Forex Market Hours

BDSwiss’s platforms are available for trading currency pairs 24 hours a day, 5 days a week (Monday – Friday), but some cryptocurrency pairs are available for trading on a 24/7 basis. It is also important to note that the aforementioned times are subject to Daylight Savings Time, which begins on the last Sunday of March and ends on the last Sunday in October.

What are forex trading hours?
The international currency market isn’t confined in a single market exchange but involves a global network of world exchanges, so each trading day is broken down into several trading sessions.

The first session is widely known as the Asia-Pacific session. In GMT time, Australia starts the trading day, with Sydney opening from 9pm to 6am the following day, followed by Japan from 11pm to 8am, and then joined by Hong Kong and Singapore. Then comes Europe, with London, opening at 7am and closing at 4pm and finally, the US concludes the day, with New York opening from 12pm to 9pm. At this point forex volatility will begin to wind down before the whole process begins anew a few hours later.

The table below can help you visualize the World Trading Sessions and their corresponding duration:

Overlapping trading hours containing the largest volatility:

New York & London [12:00 – 16:00] GMT

London & Tokyo [07:00 – 09:00] GMT

Tokyo & Sydney [00:00 – 06:00] GMT

Why are trading hours important?
Trading hours often define market volatility. It is a simple yet fundamental factor to forex trading that many traders tend to forget. Intraday traders in particular, rely on volatility within the trading day itself to increase their P&L. By definition, FX traders that are looking to open and close trades within one session need price movement.

The beginning of each trading session is when the big institutions, such as Central Banks release their monthly and yearly data or meet to make important monetary decisions. UK’s major data releases come out at around 9-9.30am, while the US tends to publish its numbers between 12.30 pm and 3.30pm GMT. These announcements can generate significant volatility in and of themselves, so every forex trader needs to know when they are published and have at minimum a basic understanding of what the final numbers mean. For example when a Central Bank decides to increase its key interest rate this can have a positive effect on the local currency as it signals that the economy is growing. BDSwiss provides a detailed Economic Calendar in which all major events and data releases are listed and highlighted in terms of importance.
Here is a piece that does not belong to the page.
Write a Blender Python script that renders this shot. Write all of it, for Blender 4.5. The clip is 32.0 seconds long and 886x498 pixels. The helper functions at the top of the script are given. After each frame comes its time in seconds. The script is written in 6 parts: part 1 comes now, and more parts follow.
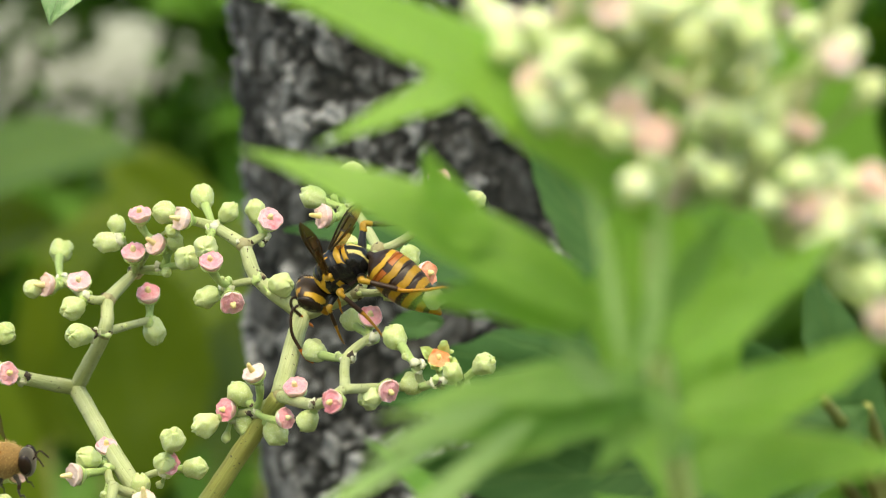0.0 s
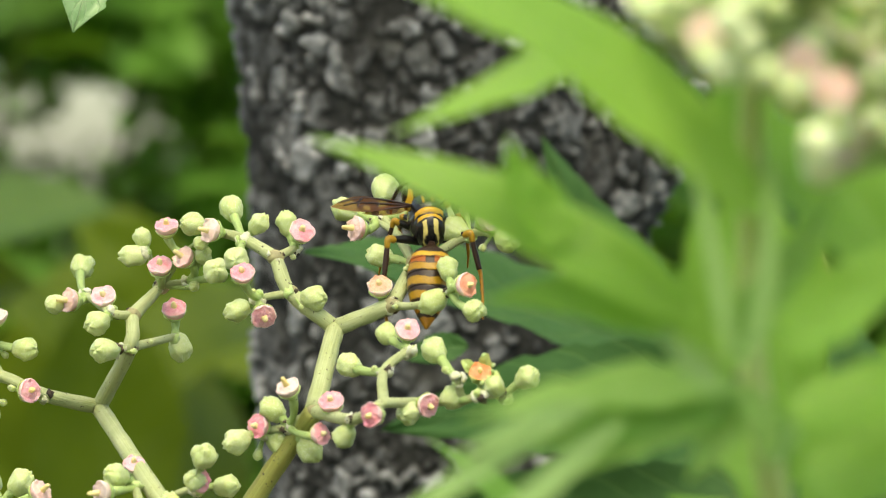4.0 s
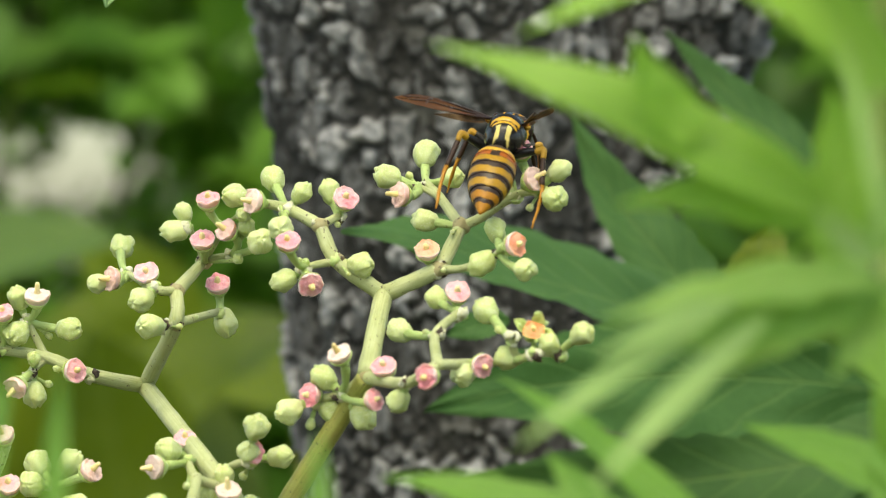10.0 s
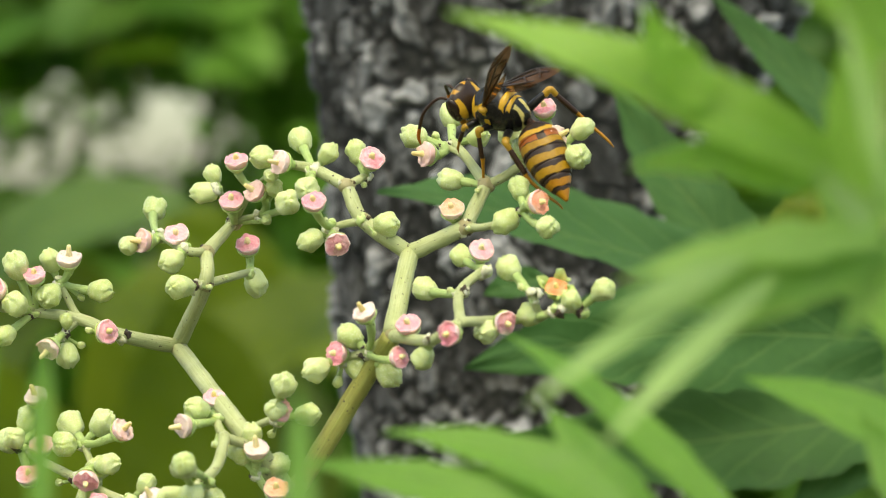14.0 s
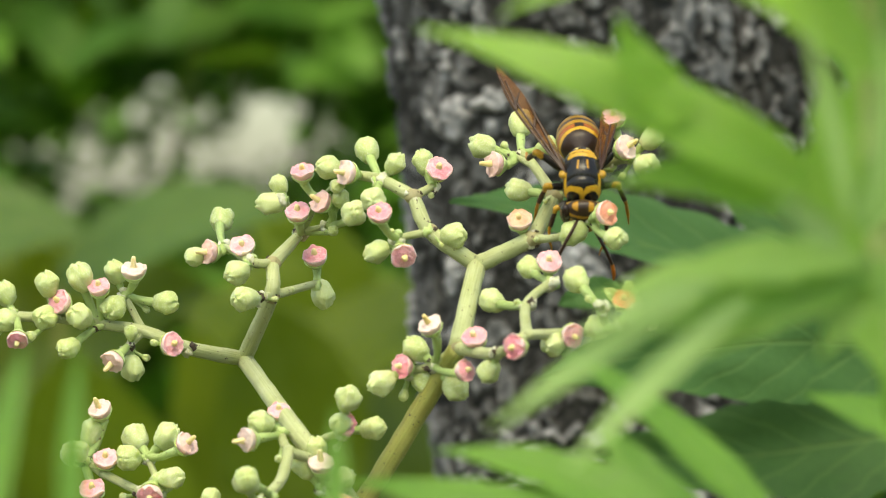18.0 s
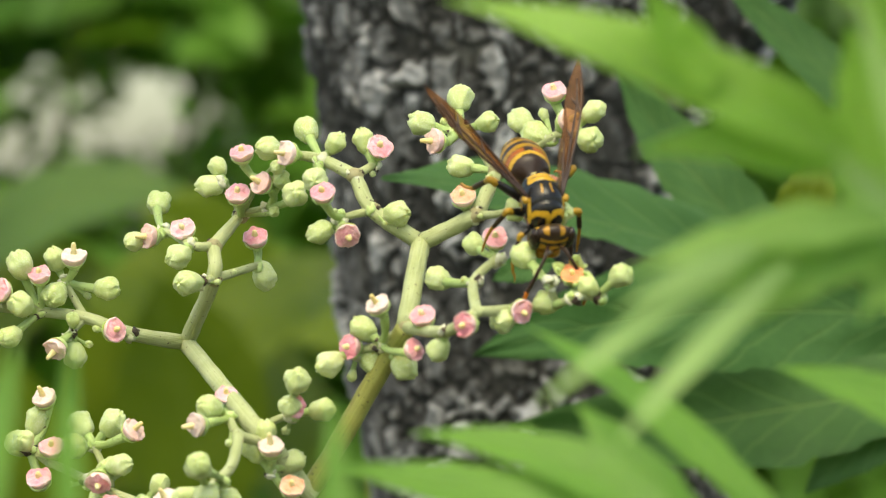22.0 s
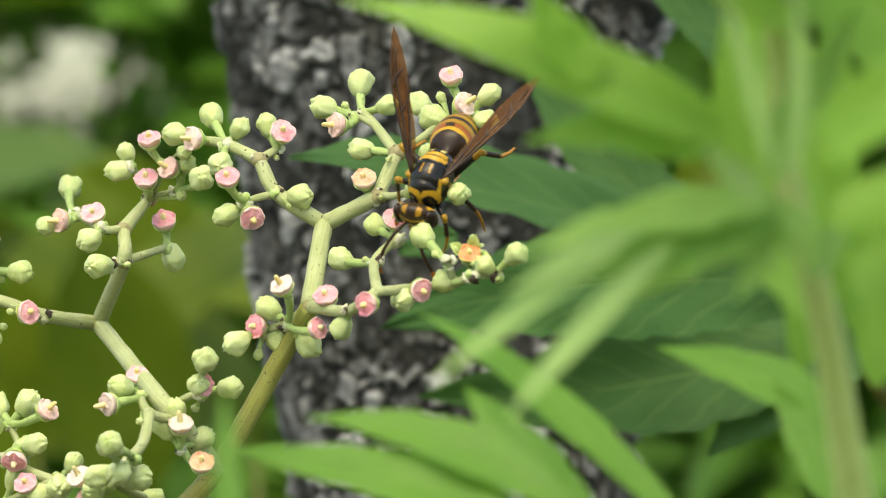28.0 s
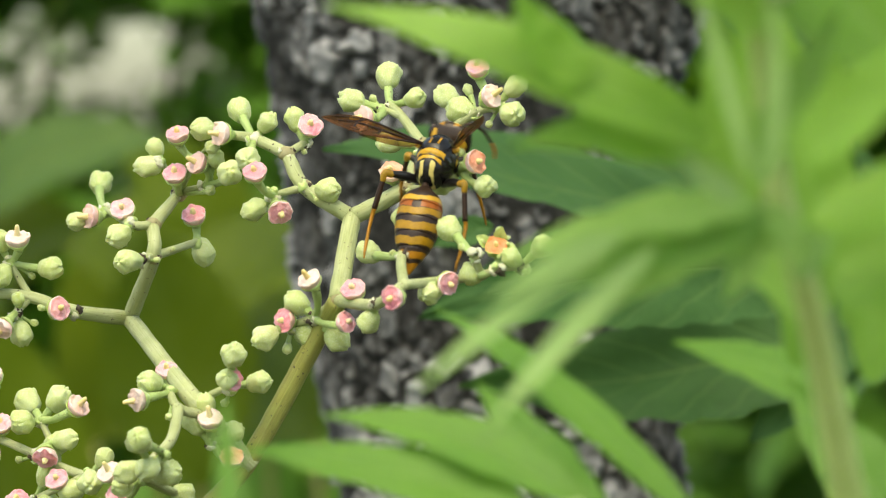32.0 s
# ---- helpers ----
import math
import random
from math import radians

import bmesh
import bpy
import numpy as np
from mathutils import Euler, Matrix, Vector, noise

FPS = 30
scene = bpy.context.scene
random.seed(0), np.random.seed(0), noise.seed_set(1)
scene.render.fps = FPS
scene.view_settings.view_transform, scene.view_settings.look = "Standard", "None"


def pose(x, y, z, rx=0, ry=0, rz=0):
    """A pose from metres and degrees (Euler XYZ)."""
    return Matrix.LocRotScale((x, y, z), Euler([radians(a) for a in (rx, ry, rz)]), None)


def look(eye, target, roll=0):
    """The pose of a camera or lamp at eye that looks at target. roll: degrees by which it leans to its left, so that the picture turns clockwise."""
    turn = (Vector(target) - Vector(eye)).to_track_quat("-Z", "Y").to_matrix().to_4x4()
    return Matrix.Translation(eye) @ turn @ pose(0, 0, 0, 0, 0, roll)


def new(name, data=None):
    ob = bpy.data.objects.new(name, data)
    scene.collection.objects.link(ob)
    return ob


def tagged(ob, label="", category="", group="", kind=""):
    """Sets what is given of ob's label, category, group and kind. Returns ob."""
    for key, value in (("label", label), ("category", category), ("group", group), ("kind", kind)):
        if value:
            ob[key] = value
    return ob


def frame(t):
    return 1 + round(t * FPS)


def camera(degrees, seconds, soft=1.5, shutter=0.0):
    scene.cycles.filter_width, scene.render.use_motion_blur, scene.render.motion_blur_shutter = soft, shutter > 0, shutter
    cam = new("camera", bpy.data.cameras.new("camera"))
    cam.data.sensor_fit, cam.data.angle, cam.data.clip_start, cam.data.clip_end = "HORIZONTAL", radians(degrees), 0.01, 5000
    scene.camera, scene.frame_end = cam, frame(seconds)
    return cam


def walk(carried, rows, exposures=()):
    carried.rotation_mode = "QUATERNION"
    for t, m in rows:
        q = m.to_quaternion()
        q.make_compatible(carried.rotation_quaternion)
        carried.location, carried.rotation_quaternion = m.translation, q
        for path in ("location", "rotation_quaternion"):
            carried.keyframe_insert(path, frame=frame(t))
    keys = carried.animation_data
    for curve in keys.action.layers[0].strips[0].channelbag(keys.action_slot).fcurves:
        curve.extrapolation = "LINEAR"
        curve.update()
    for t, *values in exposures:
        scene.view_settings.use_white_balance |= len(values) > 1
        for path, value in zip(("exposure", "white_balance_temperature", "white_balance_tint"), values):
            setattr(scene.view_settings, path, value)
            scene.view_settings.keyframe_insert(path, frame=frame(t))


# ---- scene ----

Is there a best time to trade?
There is no such thing as a ‘perfect’ time period within which one can trade forex, but there will be times that are perhaps “better” than others (in terms of volatility), for some specific forex pairs. Unsurprisingly, each forex pair is most active when at least one of its markets is open. For example, USD/JPY will be busiest during the Asian and US sessions, while the EUR/USD will be at its most volatile when the European and US sessions overlap.

It is Important to Remember:
Please note that shortly before the start of trading, the execution table ensures that all prices are updated. The execution of new orders will not be handled during this time. This measure is primarily for positions held over the weekend and for the handling of existing orders. After the start of trading, you can position new orders and trade instantly, or edit and delete existing orders.

During the first hours of trading, the market is less liquid than normal. This can cause prices to jump and may lead to orders being executed at a different price than the price requested by you. Understandably, larger spreads are common during this time as there is less trading activity in the market.